In 2030, if current projections hold, the United States will drill for more oil and gas than at any point in its history. Russia and Saudi Arabia plan to do the same.
They’re among the world’s fossil fuel giants that, together, are on course this decade to produce twice the amount of fossil fuels than a critical global warming threshold allows, according to a United Nations-backed report issued on Wednesday.
The report, which looked at 20 major fossil fuel producing countries, underscores the wide gap between world leaders’ lofty promises to take stronger action on climate change and their nations’ actual production plans.
This month, leaders are set to gather at a global climate summit in Dubai to discuss how to reduce their planet-warming emissions. But in the face of strong opposition from major fossil fuel producers, climate conferences have so far shied away from discussing a phaseout of fossil fuels.
Emissions from burning coal, oil and gas are the main drivers of global warming, which is already intensifying storms, flooding, heat waves, wildfires and droughts. Scientists say it is more likely than not that 2023 will be the hottest year on record.
“We cannot address climate catastrophe without tackling its root cause: fossil fuel dependence,” António Guterres, the United Nations secretary general, said.
“Fossil fuel emissions are already causing climate chaos which is devastating lives and livelihoods,” he said. Yet, “governments are literally doubling down on fossil fuel production.”
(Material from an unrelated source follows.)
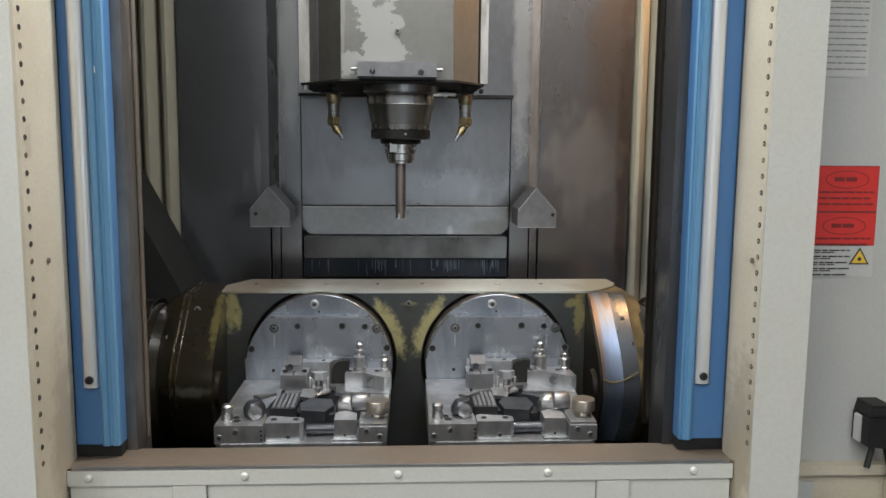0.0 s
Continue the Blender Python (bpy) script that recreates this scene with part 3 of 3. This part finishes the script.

Nearly every country signed the Paris Agreement in 2015, the global climate pact that aims to limit the rise in average global temperatures to well below 2 degrees Celsius, and ideally no more than 1.5 degrees Celsius, or 2.7 degrees Fahrenheit, compared with preindustrial levels.
And over the past decade, governments and businesses have made progress in weaning themselves from fossil fuels by ramping up wind and solar power, for example, and investing in electric vehicle infrastructure.
Yet the report issued on Wednesday, led by researchers at the Stockholm Environment Institute, found that nations of the world plan to keep increasing coal production until 2030, and oil and gas production decades beyond that.
That means the world remains on track to produce around 110 percent more oil, gas and coal through 2030 as would be allowable if governments wanted to limit warming to 1.5 degrees Celsius, the researchers warned. The world was also set to overshoot, by 69 percent, the amount of fossil fuels consistent with limiting warming to 2 degrees Celsius.
Beyond those thresholds, the world faces the danger of irreversible and catastrophic damage from climate change, scientists say. The planet has already warmed an average of 1.2 degrees Celsius from preindustrial levels.
There have been some signs of progress. In September, the first official report card on the global climate pact said the absolute worst-case climate change scenarios that were feared in the early 2010s looked far less likely today. The authors partly credited nations’ nascent efforts to rein in their emissions under the 2015 Paris Agreement, and the rapid growth in clean energy.
Last month, the world’s leading energy agency predicted that the global demand for fossil fuels could in fact peak by 2030, as policies to promote cleaner forms of energy and transportation take hold.
That prediction was criticized by the oil-producing nations themselves, however: The oil cartel OPEC warned that such forecasts could lead countries to underinvest in oil and gas projects, leading to a lack of supply and “energy chaos.”
Wednesday’s report squarely lays the onus of curbing fossil fuel production on the world’s richest nations. For each fossil fuel — coal, oil or gas — the combined levels of production being planned by the 10 highest-income countries alone would already warm the world beyond 1.5 degrees by 2040, said Ploy Achakulwisut, who led the research.
State-owned companies control about half the world’s output of oil and gas, and more than half of coal. But even in countries like the United States, where the private sector is dominant, government policies like fossil fuel subsidies and tax breaks continue to prop up production. Global fossil-fuel subsidies jumped to a record $7 trillion last year, according to a tally by the International Monetary Fund. That is more than governments around the world spend annually on education.
Some nations that sit on sizable fossil fuel reserves are now vying to be the last producers standing even as the overall market starts to slow, saying they can drill for fossil fuels more cleanly than their competitors, the researchers said.
“But when you take all of these together, that’s what leads to the production gap,” Michael Lazarus, a co-author of the report, said. “It’s that desire for each country to maximize their own production.”